Dans ces moments rares et nécessaires, on comprend enfin une loi humaine mystérieuse, l'une des plus vraies, que seule la fréquentation de la sagesse peut nous révéler. Lorsque la vie nous a donné de grands talents, et un plus grand et plus précieux que tous, il arrive qu’au temps de notre maturité son exercice commence à nous priver de quelque chose d'essentiel, surtout si ce talent s'appelle vocation - religieuse, artistique, scientifique, familiale... Nous nous trouvons en effet, soudainement et sans préavis, à un carrefour décisif. C'est le carrefour qui sépare la route large et descendante où nous pourrions continuer à poursuivre les succès obtenus jusque là, de l'autre route, beaucoup plus petite, accidentée et ascendante, qui s'appelle l'auto-subversion. C'est une deuxième petite route humble qui vous dit : « Ne profite pas entièrement ton succès, ne continue pas à exploiter tes talents, laisse une partie de ton cœur en friche. Laisse-le aller librement dans son plus beau moment, et recommence à zéro, pauvre et nu comme au premier jour de ta jeunesse. C'est pour toi la seule façon de terminer ton chemin sur terre en toute légèreté. Célèbre le shabbat ». C'est le jour où sœur Giovanna comprend qu'elle doit redevenir Giovanna pour pouvoir continuer à être véritablement et différemment sœur Giovanna ; où Mario, le poète, comprend que Mario vaut plus que le poète. Nous nous rendons compte que cette vocation-talent qui nous a permis de voler quand nous étions jeunes, est soudainement devenue un fardeau à l'âge adulte, et que pour continuer notre chemin, nous devons simplement la jeter à la mer, après l'avoir remerciée. Nous retournons dans les lieux précédant notre vocation, à la recherche de ce qui était là au début, car nous savons que cela doit encore être là.

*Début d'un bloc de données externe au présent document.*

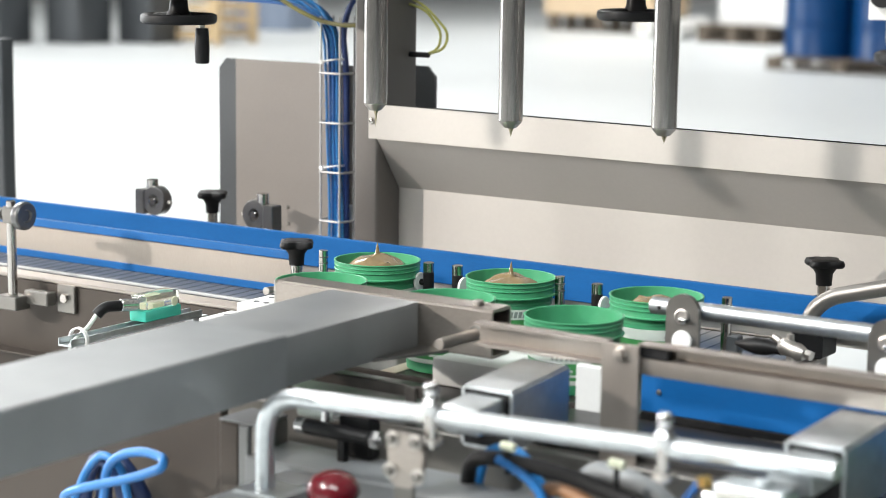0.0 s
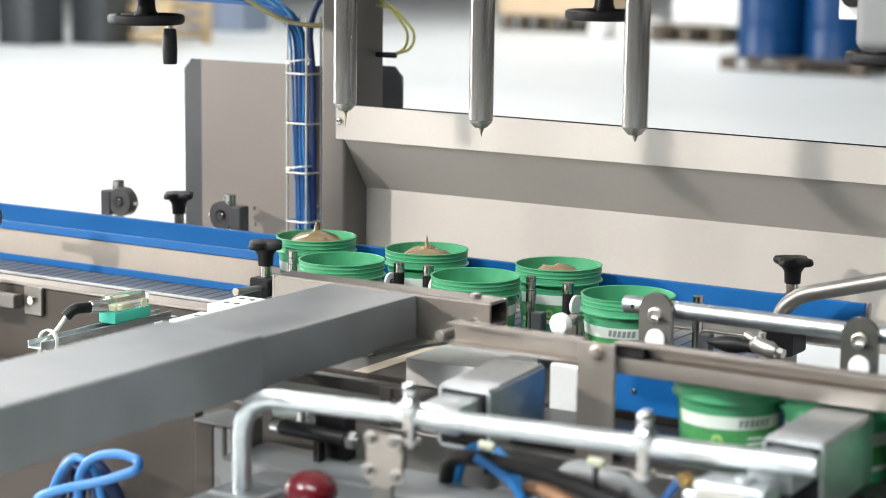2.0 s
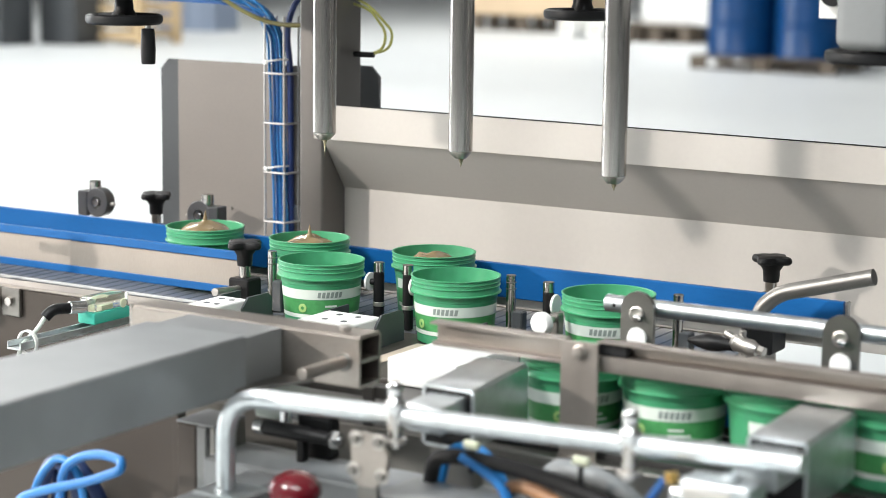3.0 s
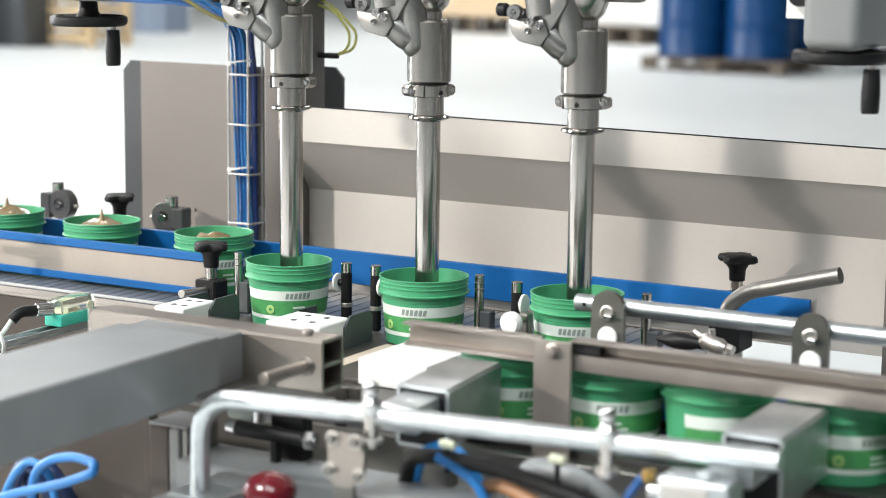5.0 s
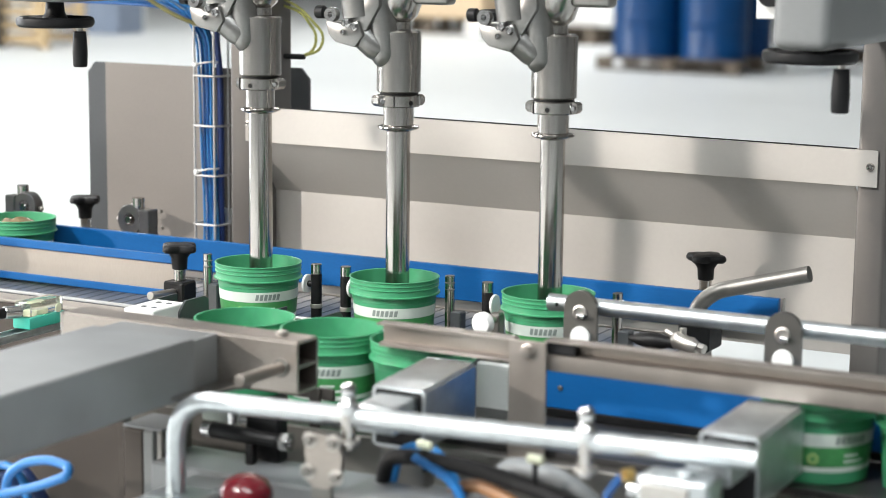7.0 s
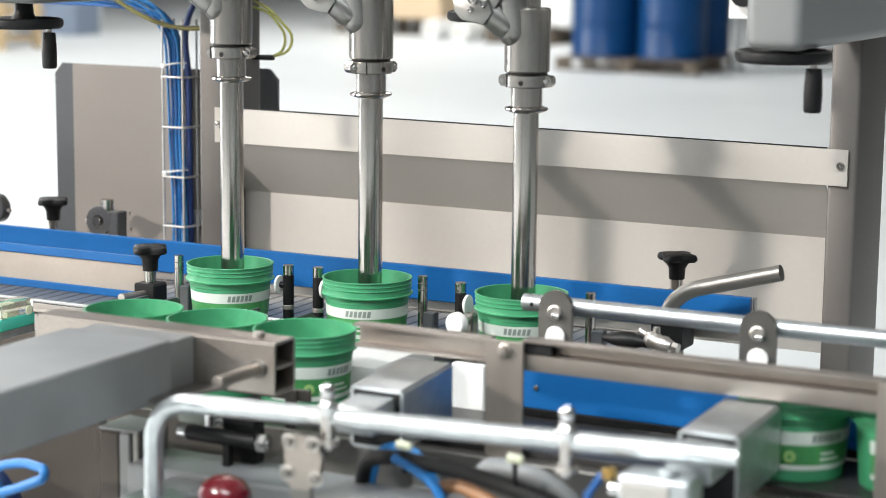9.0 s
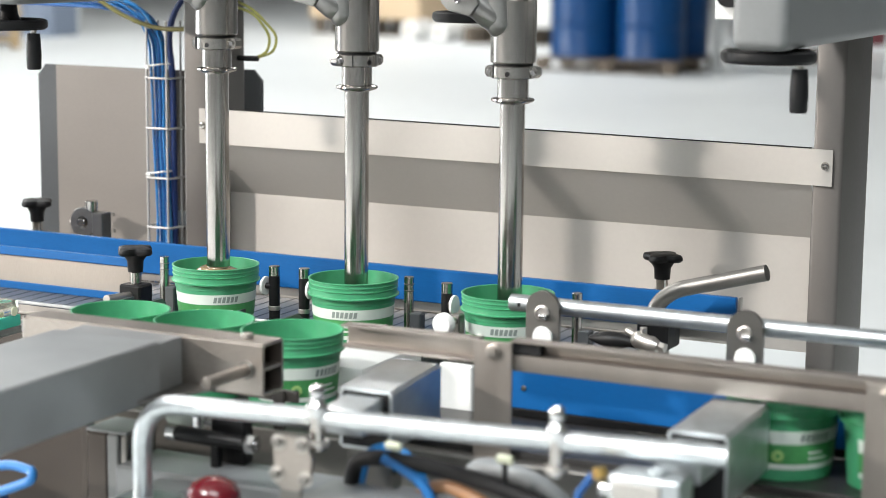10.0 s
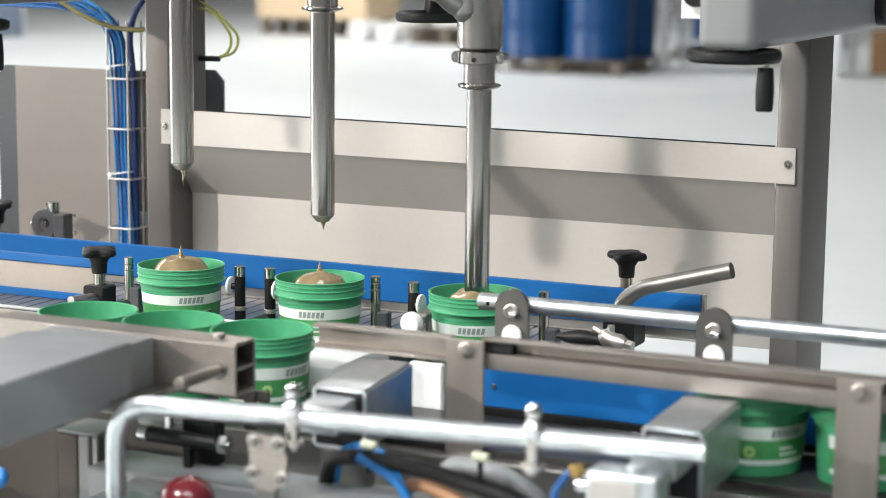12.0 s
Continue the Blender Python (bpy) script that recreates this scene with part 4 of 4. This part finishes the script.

C'est le jour où le papillon remercie la chenille, le ressuscité remercie le crucifié. Et ils ne reviendraient jamais en arrière. Nos vocations, notre talent et notre plus grande mission s'accomplissent si un jour nous découvrons cette chasteté différente qui ne nous fait pas consommer notre vocation/talent jusqu'au bout, même lorsque nous restons dans la maison de toujours. Et nous comprenons que cet inachèvement est simplement l'accomplissement de la vocation. Et peut-être nous réconcilions-nous aussi avec le fait que cette communauté, devenue moins lumineuse et prophétique que celle dans laquelle nous étions entrés quand nous étions jeunes, accomplit en réalité sa mission.
Le centre de ce shabbat réside alors dans une nouvelle forme de chasteté, car nous ne pouvons plus utiliser nos talents pour nous-mêmes, car si nous continuons à le faire, nous devenons le pharaon de notre vie, et nous l'éteignons. Ainsi, après avoir passé notre vie à rechercher la pureté et peut-être la chasteté, nous nous rendons compte que la chasteté vraiment essentielle est autre et très différente. C'est celle que nous devons vivre envers nous-mêmes, qui nous permet de ne pas nous dévorer nous-mêmes en mettant toute notre âme et notre beauté au service d’un rendement - la chasteté, c'est ne pas dévorer la beauté des autres, nous le savons, mais c'est d'abord ne pas dévorer notre propre beauté. Nous comprenons que le septième jour est enfin arrivé, le septième temps sabbatique, celui de la véritable gratuité, et nous disons : shabbat shalom ; que la terre à ne pas exploiter et à laisser enfin reposer après 49 ans est notre cœur, et que l'esclave à libérer, c'est nous. Et puis commencent de nombreuses découvertes, toutes issues de ce shabbat du cœur. Que notre plus belle symphonie est celle qui est inachevée, que notre véritable chef-d'œuvre est celui que nous n'avons pas réalisé sous la forme que nous avions imaginée et souhaitée, que le plus beau livre est celui que nous n'avons pas écrit et que nous n'écrirons jamais. Ce shabbat est un non-travail tenace qui consiste à se laisser travailler ; c'est le temps de la douceur, d'accepter et d'accueillir la main du bon berger qui caresse l’échine de notre cœur. C'est alors qu’advient le temps du don de la sagesse adulte.
Seule la sagesse peut nous enseigner cette logique. Nous sommes plus grands et plus beaux que les plus belles et les plus grandes choses que nous pouvons faire, nous sommes plus grands et plus beaux que nos talents, nos missions, nos chefs-d'œuvre, voire notre vocation. Car nous avons été créés par amour et non par utilité, ni même pour être utiles au Royaume de Dieu et à ses temples. Tout cela, c'est le shabbat qui nous l'enseigne.